Ren Xinmin (Rén Xīnmín (Jen Hsin-min, 任新民); 5 December 1915 – 12 February 2017) was a Chinese aerospace engineer and a specialist in astronautics and liquid rocket engine technology. He was the technical director of the Long March 1 rocket, which launched the Dong Fang Hong I, China's first satellite, and the chief designer of Chinese storable propellant rocket engine. He was also the chief designer for the Long March 3 launch vehicle, Fengyun, and SJ (Shijian) series satellites.

Together with Huang Weilu, Tu Shou'e, and Liang Shoupan, Ren was considered one of the "Four Elders of China's Aerospace", only surpassed by Qian Xuesen, the founder of China's aerospace industry. He was awarded the Two Bombs, One Satellite Merit Medal in 1999. Ren was elected a member of the Chinese Academy of Sciences in 1980.

==Early life and education==
Ren Xinmin was born on 5 December 1915, in Ningguo, Anhui Province. When he was a middle school student, he joined the Communist Youth League. He studied chemical engineering at the National Central University in Nanjing. After the outbreak of the Second Sino-Japanese War in 1937, he took refuge in Chongqing where he studied gun design at the National Institute of Technology, Ministry of Military Administration. He worked at an armoury after graduation in 1940. Ren attended the University of Michigan in 1945, where he obtained his MS and PhD.

==Career==

After the Second World War, Ren read a book authored by Qian that roused his interest in rocket science. When he returned to China in 1949, he arrived in Nanjing and was offered a research fellowship until 1952, when he left for Harbin. In those three years, Ren and his colleagues attempted to launch a tiny rocket, though experimentation was never completed.

Despite Ren's specialisation in mechanical engineering, he was appointed as the director of rocket teaching and research section to teach the solid-propellant rocket course at the Institute of Military Engineering.

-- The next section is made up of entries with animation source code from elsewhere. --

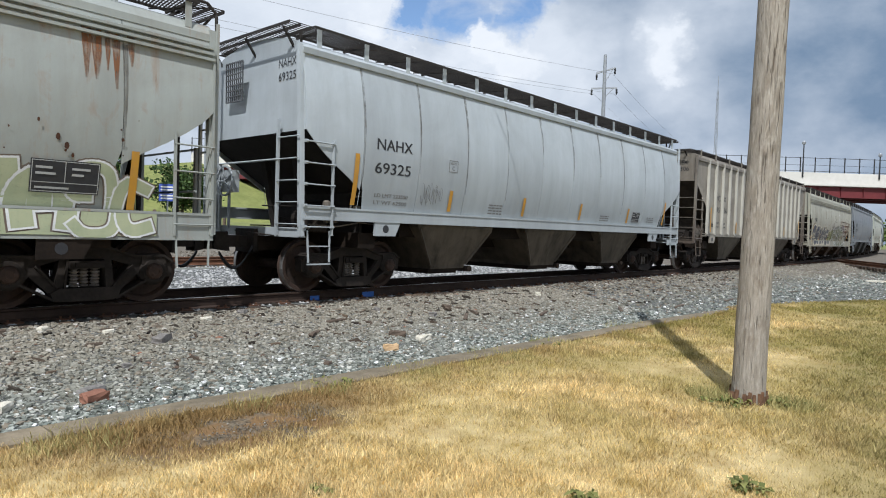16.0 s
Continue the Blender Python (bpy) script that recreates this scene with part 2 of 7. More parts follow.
def straw(name, blade=False):
    """Dry summer lawn, straw with green left in patches and along the kerb; blade: the standing grass, which lets light through."""
    m, n = material(name)
    p = coords(n)
    xyz = n.add("ShaderNodeSeparateXYZ", {0: p})
    patch = n.noise(p, 0.5, 5.0, 0.62, 0.5)
    tuft = n.noise(p, 3.2, 5.0, 0.65)
    c = n.mix(n.ramp(tuft, (0.32, 0.0), (0.66, 1.0)), (0.57, 0.42, 0.163), (0.90, 0.725, 0.395))
    far = n.add("ShaderNodeMapRange", {0: xyz.outputs[0], 1: 3.0, 2: 10.0, 3: 0.15, 4: 0.95}).outputs[0]
    c = n.mix(n.math("MULTIPLY", n.ramp(patch, (0.36, 0.0), (0.58, 1.0)), far), c, (0.29, 0.25, 0.075))
    near = n.add("ShaderNodeMapRange", {0: n.math("SUBTRACT", xyz.outputs[1], n.math("MULTIPLY", xyz.outputs[0], 0.2)), 1: 0.45, 2: -0.55, 3: 0.0, 4: 0.8}).outputs[0]
    c = n.mix(n.math("MULTIPLY", n.ramp(n.noise(p, 1.1, 5.0, 0.65), (0.34, 0.15), (0.56, 1.0)), near), c, (0.25, 0.225, 0.085))
    brown = n.ramp(n.noise(p, 1.5, 6.0, 0.7), (0.5, 0.0), (0.68, 1.0))
    c = n.mix(n.math("MULTIPLY", brown, 0.5), c, (0.36, 0.245, 0.10))
    # greener and browner along the kerb
    edge = n.math("ADD", n.math("ADD", xyz.outputs[1], n.math("MULTIPLY", xyz.outputs[0], 0.028)), n.math("MULTIPLY", n.math("SUBTRACT", tuft, 0.5), 1.6))
    edge = n.add("ShaderNodeMapRange", {0: edge, 1: 4.35, 2: 5.15, 3: 0.0, 4: 0.62}).outputs[0]
    c = n.mix(edge, c, n.mix(n.ramp(n.noise(p, 2.0, 3.0), (0.42, 0.0), (0.58, 1.0)), (0.33, 0.28, 0.10), (0.34, 0.22, 0.10)))
    about = n.vector("LENGTH", n.vector("MULTIPLY", n.vector("SUBTRACT", p, (2.9, 4.62, 0.0)).outputs[0], (0.6, 1.5, 0.0)).outputs[0], (0, 0, 0)).outputs["Value"]
    dead = n.add("ShaderNodeMapRange", {0: n.math("ADD", about, n.math("MULTIPLY", n.math("SUBTRACT", tuft, 0.5), 1.3)), 1: 0.55, 2: 1.15, 3: 0.75, 4: 0.0}).outputs[0]
    c = n.mix(dead, c, (0.25, 0.155, 0.065))
    if not blade:
        c = n.mix(0.48, c, (0.23, 0.165, 0.075))
        # earth worn bare beside the kerb
        q = n.vector("MULTIPLY", n.vector("SUBTRACT", n.vector("ADD", p, n.vector("SCALE", n.add("ShaderNodeTexNoise", {"Vector": p, "Scale": 2.2, "Detail": 6.0, "Roughness": 0.65}).outputs["Color"], 0.7).outputs[0]).outputs[0], (3.07, 4.80, 0.35)).outputs[0], (0.8, 1.7, 0.0)).outputs[0]
        worn = n.ramp(n.vector("LENGTH", q, (0, 0, 0)).outputs["Value"], (0.62, 1.0), (0.95, 0.0))
        grit = n.noise(p, 34.0, 5.0, 0.7)
        c = n.mix(worn, c, n.mix(n.ramp(n.noise(p, 3.0, 4.0), (0.42, 0.0), (0.56, 1.0)), n.mix(n.ramp(grit, (0.35, 0.0), (0.65, 1.0)), (0.050, 0.039, 0.027), (0.22, 0.18, 0.125)), n.mix(grit, (0.13, 0.075, 0.035), (0.26, 0.16, 0.075))))
        finish(n, c, 0.9, 0.0, n.noise(p, 30.0, 5.0, 0.7), 0.02, 0.6, 0.1)
        return m
    c = n.add("ShaderNodeHueSaturation", {"Color": c, "Value": n.add("ShaderNodeMapRange", {0: island_random(n), 3: 0.58, 4: 1.42}).outputs[0]}).outputs[0]
    a = n.add("ShaderNodeBsdfDiffuse", {"Color": c})
    b = n.add("ShaderNodeBsdfTranslucent", {"Color": c})
    mixed = n.add("ShaderNodeMixShader", {0: 0.4, 1: a.outputs[0], 2: b.outputs[0]})
    n.add("ShaderNodeOutputMaterial", {"Surface": mixed.outputs[0]})
    return m


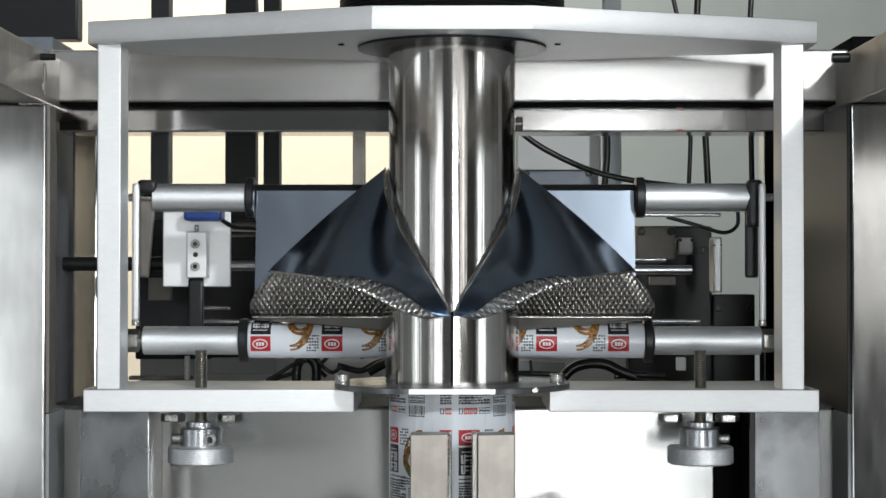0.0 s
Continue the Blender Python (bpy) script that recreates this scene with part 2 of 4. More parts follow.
def box(x0, x1, y0, y1, z0, z1, bevel=0.0008, bm=None):
    own = bmesh.new()
    bmesh.ops.create_cube(own, size=1)
    bmesh.ops.scale(own, verts=own.verts, vec=(abs(x1 - x0), abs(y1 - y0), abs(z1 - z0)))
    bmesh.ops.translate(own, verts=own.verts, vec=((x0 + x1) / 2, (y0 + y1) / 2, (z0 + z1) / 2))
    if bevel:
        bmesh.ops.bevel(own, geom=own.edges[:], offset=bevel, segments=2, affect="EDGES", profile=0.5)
    return joined(own, bm)


def joined(own, bm):
    if bm is None:
        return own
    me = bpy.data.meshes.new("join")
    own.to_mesh(me)
    own.free()
    bm.from_mesh(me)
    bpy.data.meshes.remove(me)
    return bm


def prism(outline, z0, z1, bevel=0.0008):
    bm = bmesh.new()
    low = [bm.verts.new((x, y, z0)) for x, y in outline]
    top = [bm.verts.new((x, y, z1)) for x, y in outline]
    bm.faces.new(low[::-1])
    bm.faces.new(top)
    for i in range(len(low)):
        j = (i + 1) % len(low)
        bm.faces.new((low[i], low[j], top[j], top[i]))
    if bevel:
        bmesh.ops.bevel(bm, geom=bm.edges[:], offset=bevel, segments=2, affect="EDGES", profile=0.5)
    return bm


def turn(axis):
    return Vector((0, 0, 1)).rotation_difference(Vector(axis)).to_matrix()


def lathe(profile, at, axis=(0, 0, 1), seg=32, bm=None, sweep=(0, 360)):
    """Revolve (radius, height) pairs round an axis."""
    own = bmesh.new()
    m, at = turn(axis), Vector(at)
    full = sweep[1] - sweep[0] >= 360
    count = seg if full else seg + 1
    rings = []
    for r, h in profile:
        ring = []
        for i in range(count):
            a = radians(sweep[0] + (sweep[1] - sweep[0]) * i / seg)
            ring.append(own.verts.new(at + m @ Vector((r * math.cos(a), r * math.sin(a), h))))
        rings.append(ring)
    for a, b in zip(rings, rings[1:]):
        for i in range(seg):
            j = (i + 1) % count
            own.faces.new((a[i], a[j], b[j], b[i]))
    bmesh.ops.remove_doubles(own, verts=own.verts, dist=1e-7)
    return joined(own, bm)


def rod(at, axis, r, length, bevel=0.0006, seg=32, bm=None):
    b = min(bevel, r * 0.4)
    return lathe([(0, 0), (r - b, 0), (r, b), (r, length - b), (r - b, length), (0, length)], at, axis, seg, bm)


def socket_screw(at, axis, r, h, bm=None):
    """Cap head with a dark socket sunk in its end."""
    own = lathe([(0, h * 0.3), (r * 0.5, h * 0.3), (r * 0.52, h), (r * 0.86, h), (r, h * 0.86), (r, 0), (0, 0)], at, axis, 24)
    m, at = turn(axis), Vector(at)
    for f in own.faces:
        c = m.transposed() @ (f.calc_center_median() - at)
        if math.hypot(c.x, c.y) < r * 0.53 and c.z > h * 0.1:
            f.material_index = 1
    return joined(own, bm)


def washer(at, axis, r, h, hole=0.0, bm=None):
    return lathe([(hole, h), (r - 0.0004, h), (r, h - 0.0004), (r, 0), (hole, 0)], at, axis, 40, bm)


def hexnut(at, axis, r, h, bm=None):
    return lathe([(0, 0), (r * 0.93, 0), (r, h * 0.12), (r, h * 0.88), (r * 0.93, h), (0, h)], at, axis, 6, bm)


def thread(at, axis, r, length, pitch=0.0014, bm=None):
    prof, h = [(0, 0), (r * 0.9, 0)], 0.0
    while h < length - pitch:
        prof += [(r * 0.86, h), (r, h + pitch * 0.5)]
        h += pitch
    return lathe(prof + [(r * 0.86, length), (0, length)], at, axis, 20, bm)


def hose(points, r, seg=20, steps=10, bm=None):
    """A round cable through the points, smoothed."""
    own = bmesh.new()
    pts = [Vector(p) for p in points]
    pts = [2 * pts[0] - pts[1]] + pts + [2 * pts[-1] - pts[-2]]
    way = []
    for i in range(1, len(pts) - 2):
        p0, p1, p2, p3 = pts[i - 1:i + 3]
        for k in range(steps):
            t = k / steps
            way.append(0.5 * (2 * p1 + (p2 - p0) * t + (2 * p0 - 5 * p1 + 4 * p2 - p3) * t * t + (3 * p1 - p0 - 3 * p2 + p3) * t ** 3))
    way.append(pts[-2])
    rings, up = [], Vector((0, 1, 0.01))
    for i, p in enumerate(way):
        d = (way[min(i + 1, len(way) - 1)] - way[max(i - 1, 0)]).normalized()
        a = d.cross(up).normalized()
        b = a.cross(d)
        rings.append([own.verts.new(p + r * (math.cos(2 * math.pi * k / seg) * a + math.sin(2 * math.pi * k / seg) * b)) for k in range(seg)])
    for a, b in zip(rings, rings[1:]):
        for k in range(seg):
            own.faces.new((a[k], a[(k + 1) % seg], b[(k + 1) % seg], b[k]))
    own.faces.new(rings[0])
    own.faces.new(rings[-1][::-1])
    return joined(own, bm)


FRONT, BACK, UP, DOWN, RIGHT, LEFT = (0, -1, 0), (0, 1, 0), (0, 0, 1), (0, 0, -1), (1, 0, 0), (-1, 0, 0)

# -------------------------------------------------------------- hall
structure("floor", box(-3.5, 3.5, -4.2, 4.2, -0.1, 0.0, 0), CONCRETE, "grey concrete hall floor")
structure("ceiling", box(-3.5, 3.5, -4.2, 4.2, 3.3, 3.4, 0), HALLGREY, "dim grey hall ceiling")
structure("wall_north", box(-3.5, -0.1398, 3.0, 3.1, 0, 3.3, 0), CREAM, "cream painted hall wall behind the machine")
structure("wall_annex", box(-0.1398, 3.5, 3.0, 3.1, 0, 3.3, 0), GREYWALL, "pale grey hall wall behind the machine")
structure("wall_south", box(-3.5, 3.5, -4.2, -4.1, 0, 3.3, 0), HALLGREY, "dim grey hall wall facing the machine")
# Unseen wall bands, added to set what the steel panels reflect.
structure("reflection_band", box(-1.3, 0.15, -4.1, -4.08, 0, 0.78, 0), DADO, "unseen pale grey band added to the hall wall for reflections")
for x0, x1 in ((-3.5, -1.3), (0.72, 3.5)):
    structure("reflection_band", box(x0, x1, -4.1, -4.08, 0, 0.78, 0), SLATE, "unseen dark band added to the hall wall for reflections")
structure("wall_west", box(-3.6, -3.5, -4.2, 4.2, 0, 3.3, 0), DARKWALL, "grey hall side wall")
structure("wall_east", box(3.5, 3.6, -4.2, 4.2, 0, 3.3, 0), DARKWALL, "grey hall side wall")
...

Ren was then recruited by the Fifth Academy of the Ministry of Defence in 1956. His first task was incorporating the design and technology to replicate the R-2 rocket with the assistance of Soviet experts. Dongfeng 1, a licensed version of the R-2 with limited maximum range, was launched smoothly in 1960. Ren was appointed as the chief designer and helped develop the Dongfeng 2, a medium-range rocket, in 1961.

A colleague recalled, in a 2014 documentary, Ren leading a successful five-day march in 1967 in the cold western desert seeking a downed test rocket as one anecdote from his long career.

Ren served as Vice Minister of the Seventh Ministry of Machine Building from 1975 until 1982, when he was moved to the Ministry of Aerospace Industry. There, the 331 Project, to build and launch a communication satellite, was successfully implemented. Ren was in charge of its five sections as chief engineer and was nicknamed the "Chief Chief Engineer (总总师)".

Ren's insistence on applying LO_{X}/LH_{2} rocket engines led to the success of the Long March 3 in 1984, even though he had suffered numerous failures, and then faced the resulting backlash. He had also been a dedicated promoter of China's crewed spaceflight and space station projects since the 1980s.

==Personal life==
Ren married Yu Shuangqin (虞霜琴), the daughter of a Nationalist government official, in 1944.

Ren died on 12 February 2017, in Beijing, aged 101 (102 in East Asian age reckoning). His wife and children survived him.